La mística de las que merecen amor.
Cuando leí por primera vez a Simone de Beauvoir tenía 17 años. El boom del feminismo en Latinoamérica no era escandaloso y mucho menos se manifestaba con iconoclasia. Leer a Simone, en mi pre-feminismo, me dejó una duda que fui disipando con el paso de los años: ¿qué implicaba ser para el otro? Fui comprendiendo…
Cuando leí por primera vez a Simone de Beauvoir tenía 17 años. El boom del feminismo en Latinoamérica no era escandaloso y mucho menos se manifestaba con iconoclasia. Leer a Simone, en mi pre-feminismo, me dejó una duda que fui disipando con el paso de los años: ¿qué implicaba ser para el otro?
Fui comprendiendo que las mujeres nacemos bajo la constante de pertenecer a otros, ser para otros. En un principio, le pertenecemos a nuestra familia, teniendo como objetivo ser una buena hija, jamás fallarle a tus padres y, si es posible, concebir hasta contraído el matrimonio. Luego la posición que nos reivindica entre las santas: la condición de la maternidad, que acompañada por el matrimonio se convierte en la fórmula perfecta para gozar de las bondades que nos regala el patriarcado.
De tal suerte que la figura femenina debe permanecer en una mistificación, tal como lo escribiera Betty Friedan en La mística de la feminidad*, donde comprendemos que los estereotipos de “lo femenino” son impuestos desde un dispositivo social de dominio. ,De ahí que la mistificación se entienda como el ideal normativo que la sociedad ha construido e impuesto sobre las mujeres, y que el patriarcado mantiene con particular interés, pues su permanencia garantiza su hegemonía.

Por ejemplo, se nos mistifica como novias cariñosas, como buenas madres, como tiernas abuelitas. Se crea una idea fetichizada de la mujer como objeto sexual, pero no como sujeto orgásmico. Para la sociedad patriarcal merecemos el altar sacro, siempre y cuando no nos movamos de él, no pensemos en salir de él, no hablemos siquiera. Es decir, mientras no nos comportemos como humanas, como personas.

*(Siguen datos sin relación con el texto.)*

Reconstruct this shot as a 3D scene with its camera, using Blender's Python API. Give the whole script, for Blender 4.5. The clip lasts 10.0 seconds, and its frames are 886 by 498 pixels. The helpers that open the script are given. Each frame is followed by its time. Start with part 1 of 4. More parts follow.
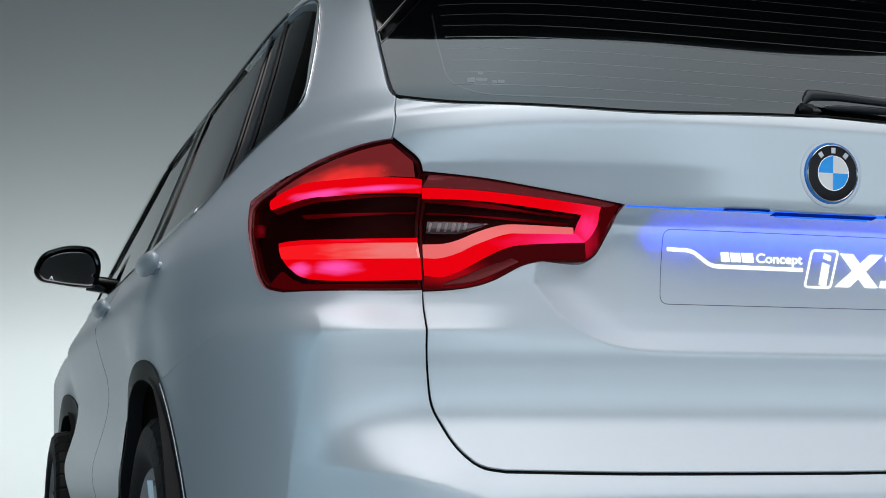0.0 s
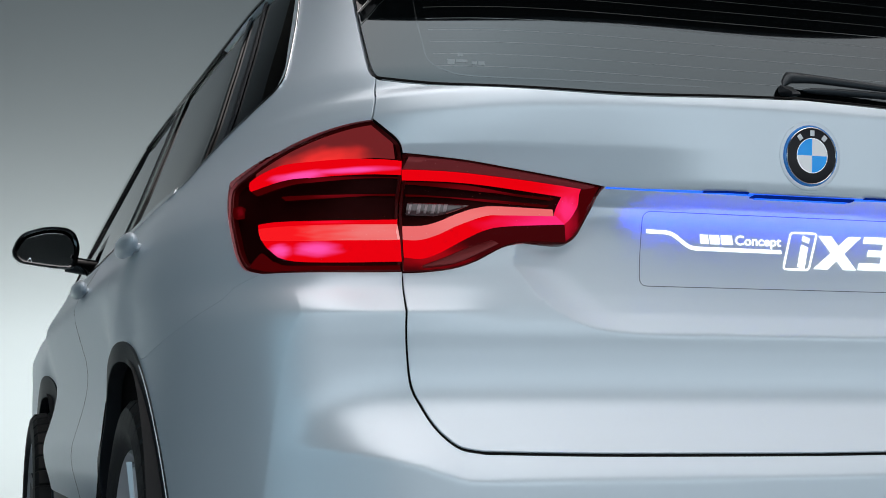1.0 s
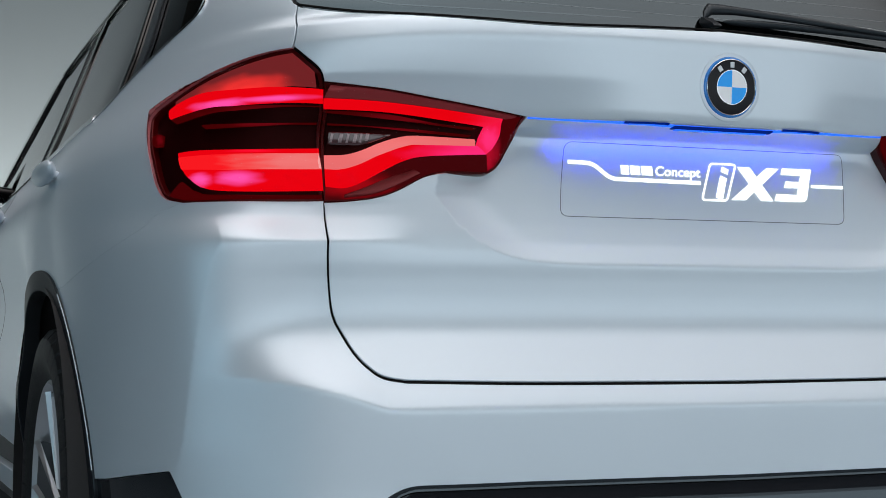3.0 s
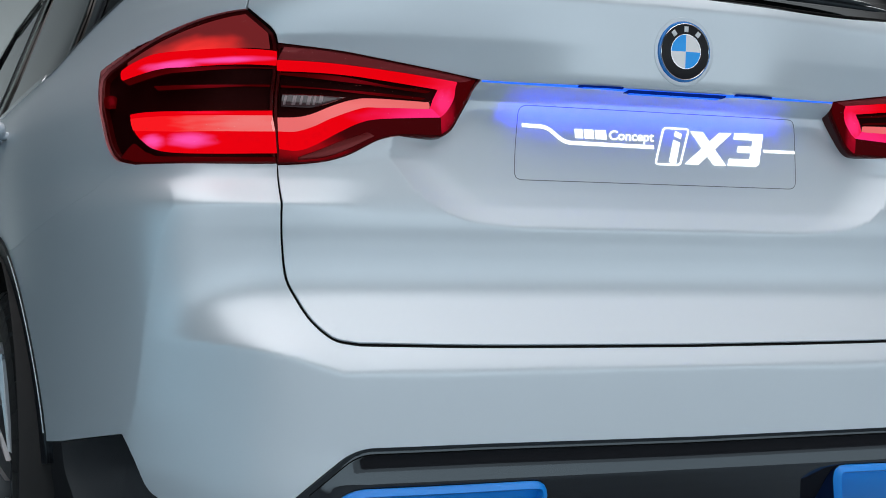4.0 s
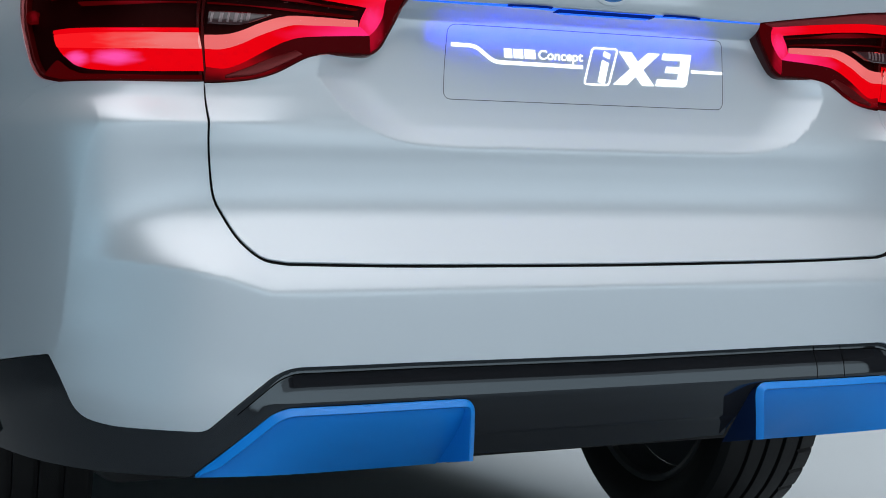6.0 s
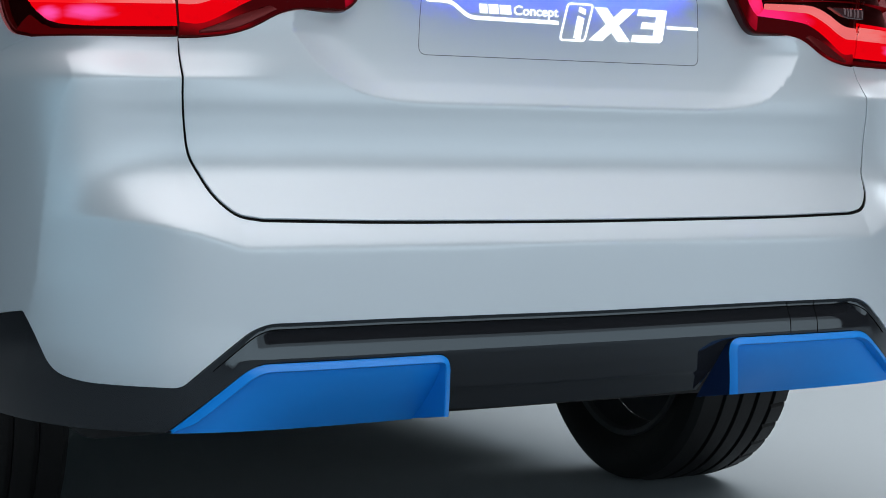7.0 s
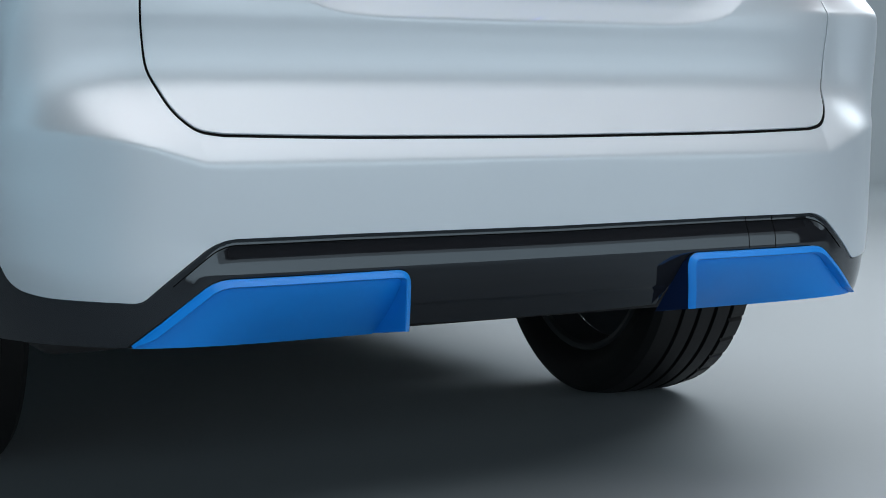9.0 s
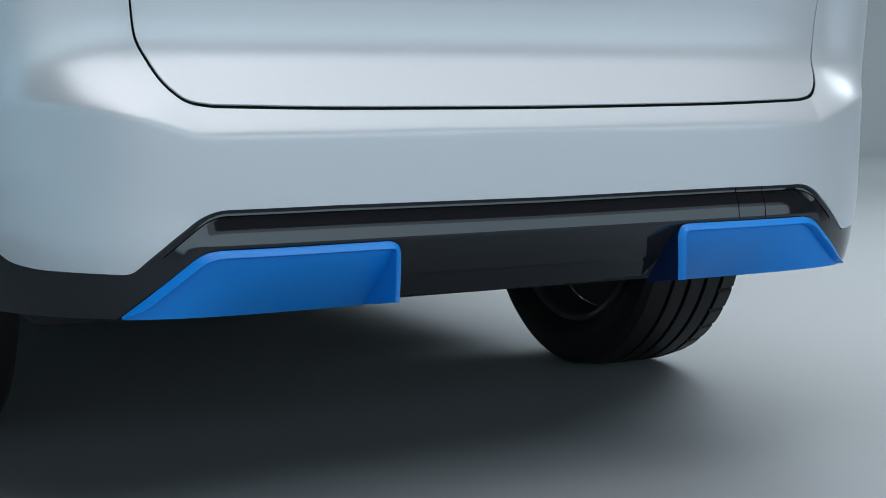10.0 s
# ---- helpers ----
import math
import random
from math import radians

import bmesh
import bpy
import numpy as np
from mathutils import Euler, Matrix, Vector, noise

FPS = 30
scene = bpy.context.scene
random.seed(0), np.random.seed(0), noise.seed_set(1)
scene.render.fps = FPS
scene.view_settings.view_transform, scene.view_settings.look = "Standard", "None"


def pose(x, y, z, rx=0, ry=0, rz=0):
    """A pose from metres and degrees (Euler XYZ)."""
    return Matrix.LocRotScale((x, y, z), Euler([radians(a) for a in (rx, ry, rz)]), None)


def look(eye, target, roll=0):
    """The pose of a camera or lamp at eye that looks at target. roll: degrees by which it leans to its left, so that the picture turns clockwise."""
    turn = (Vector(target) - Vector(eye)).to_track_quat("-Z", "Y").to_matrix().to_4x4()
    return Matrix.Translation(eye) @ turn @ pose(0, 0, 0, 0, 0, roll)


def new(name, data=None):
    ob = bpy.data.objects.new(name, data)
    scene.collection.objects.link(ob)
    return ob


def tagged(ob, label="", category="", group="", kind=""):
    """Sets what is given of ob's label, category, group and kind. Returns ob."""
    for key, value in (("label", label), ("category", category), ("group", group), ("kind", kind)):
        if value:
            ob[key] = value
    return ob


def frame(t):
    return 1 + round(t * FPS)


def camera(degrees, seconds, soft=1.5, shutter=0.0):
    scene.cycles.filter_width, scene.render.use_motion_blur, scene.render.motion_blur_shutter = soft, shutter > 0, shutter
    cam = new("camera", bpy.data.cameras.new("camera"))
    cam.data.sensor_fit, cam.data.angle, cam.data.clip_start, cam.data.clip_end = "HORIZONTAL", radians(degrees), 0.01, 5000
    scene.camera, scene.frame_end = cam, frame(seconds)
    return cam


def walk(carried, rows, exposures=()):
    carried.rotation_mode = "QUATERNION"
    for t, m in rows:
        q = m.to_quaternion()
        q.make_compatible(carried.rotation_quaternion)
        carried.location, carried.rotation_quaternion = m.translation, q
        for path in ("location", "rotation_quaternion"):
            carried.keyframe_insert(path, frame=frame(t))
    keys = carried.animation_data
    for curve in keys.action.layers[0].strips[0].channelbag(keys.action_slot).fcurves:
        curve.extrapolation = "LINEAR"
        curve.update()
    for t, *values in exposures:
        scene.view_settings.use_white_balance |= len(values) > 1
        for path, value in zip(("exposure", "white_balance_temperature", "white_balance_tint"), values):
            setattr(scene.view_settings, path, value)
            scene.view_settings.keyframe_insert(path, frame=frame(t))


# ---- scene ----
DEGREES = 32.38
EYE = (-1.2853, -1.9768, 0.6609)
cam = camera(DEGREES, 10.0, 0.9)
walk(cam, [
    (0.0, pose(*EYE, 97.345, 0.258, -17.719)),
    (0.5, pose(*EYE, 97.089, 0.295, -18.001)),
    (1.0, pose(*EYE, 96.657, 0.274, -18.482)),
    (1.5, pose(*EYE, 96.055, 0.257, -19.064)),
    (2.0, pose(*EYE, 95.420, 0.331, -19.772)),
    (2.5, pose(*EYE, 94.743, 0.358, -20.556)),
    (4.0, pose(*EYE, 92.604, 0.285, -23.160)),
    (4.5, pose(*EYE, 92.025, 0.195, -23.915)),
    (5.0, pose(*EYE, 91.207, 0.279, -24.628)),
    (5.5, pose(*EYE, 90.386, 0.247, -25.267)),
    (7.0, pose(*EYE, 87.924, 0.238, -26.760)),
    (7.5, pose(*EYE, 87.072, 0.194, -27.132)),
    (8.0, pose(*EYE, 86.187, 0.203, -27.544)),
    (8.5, pose(*EYE, 85.452, 0.196, -27.878)),
    (9.0, pose(*EYE, 84.740, 0.170, -28.237)),
    (9.5, pose(*EYE, 84.119, 0.170, -28.464)),
    (10.0, pose(*EYE, 83.657, 0.153, -28.604)),
])

# ---- light: a studio with softboxes overhead and behind, a washed backdrop and added fills ----
world = bpy.data.worlds.new("studio_air")
scene.world = world
world.use_nodes = True
world.node_tree.nodes["Background"].inputs[0].default_value = (0.50, 0.58, 0.66, 1)
world.node_tree.nodes["Background"].inputs[1].default_value = 0.12
scene.view_settings.exposure = 0.0


def softbox(name, eye, target, wide, deep, watts, colour=(1, 1, 1), cone=180):
    lamp = bpy.data.lights.new(name, "AREA")
    lamp.shape, lamp.size, lamp.size_y, lamp.energy, lamp.color = "RECTANGLE", wide, deep, watts, colour
    lamp.spread = radians(cone)
    ob = new(name, lamp)
    ob.matrix_world = look(eye, target)
    return ob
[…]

Lo anterior está basado en la virtud de la decencia, que se nos ha sembrado en el cabeza, puesto que es primordial para nuestra mística y un baluarte imprescindible en el ser para el otro. Por tal razón, el contraste de las dos imágenes que Graciela Hierro menciona acertadamente en su **Ética y feminismo: la de la prostituta y la de la madre, dividen y enfrentan socialmente a las mujeres.
La razón es que la prostituta ha dejado atrás la mistificación y ha adquirido las características negativas de la feminidad: el control y el uso de su sexualidad y, por tanto, de su vida. Mientras que la madre conserva las características positivas: pureza, docilidad, abnegación. El patriarcado las enfrenta y condiciona por medio del amor. Sólo la que realmente ama expone sus virtudes, producto de su mística. Y la prostituta, por la propia naturaleza de su oficio, está impedida a amar.
Aunque en realidad la galantería disfraza siempre las características negativas, en algún momento las características positivas de las mujeres dejarán de ser suficientes para los que teorizan el amor, pero que en la práctica carecen de empatía. Para esos fantásticos teóricos del amor no hay virtud que subyugue lo suficiente a su compañera como para invisibilizarla.
* Betty Friedan. La mística de la feminidad. Ed. Cátedra. España, 2016.
** Graciela Hierro. Ética y Feminismo. Ed. Diversa. México, 2003.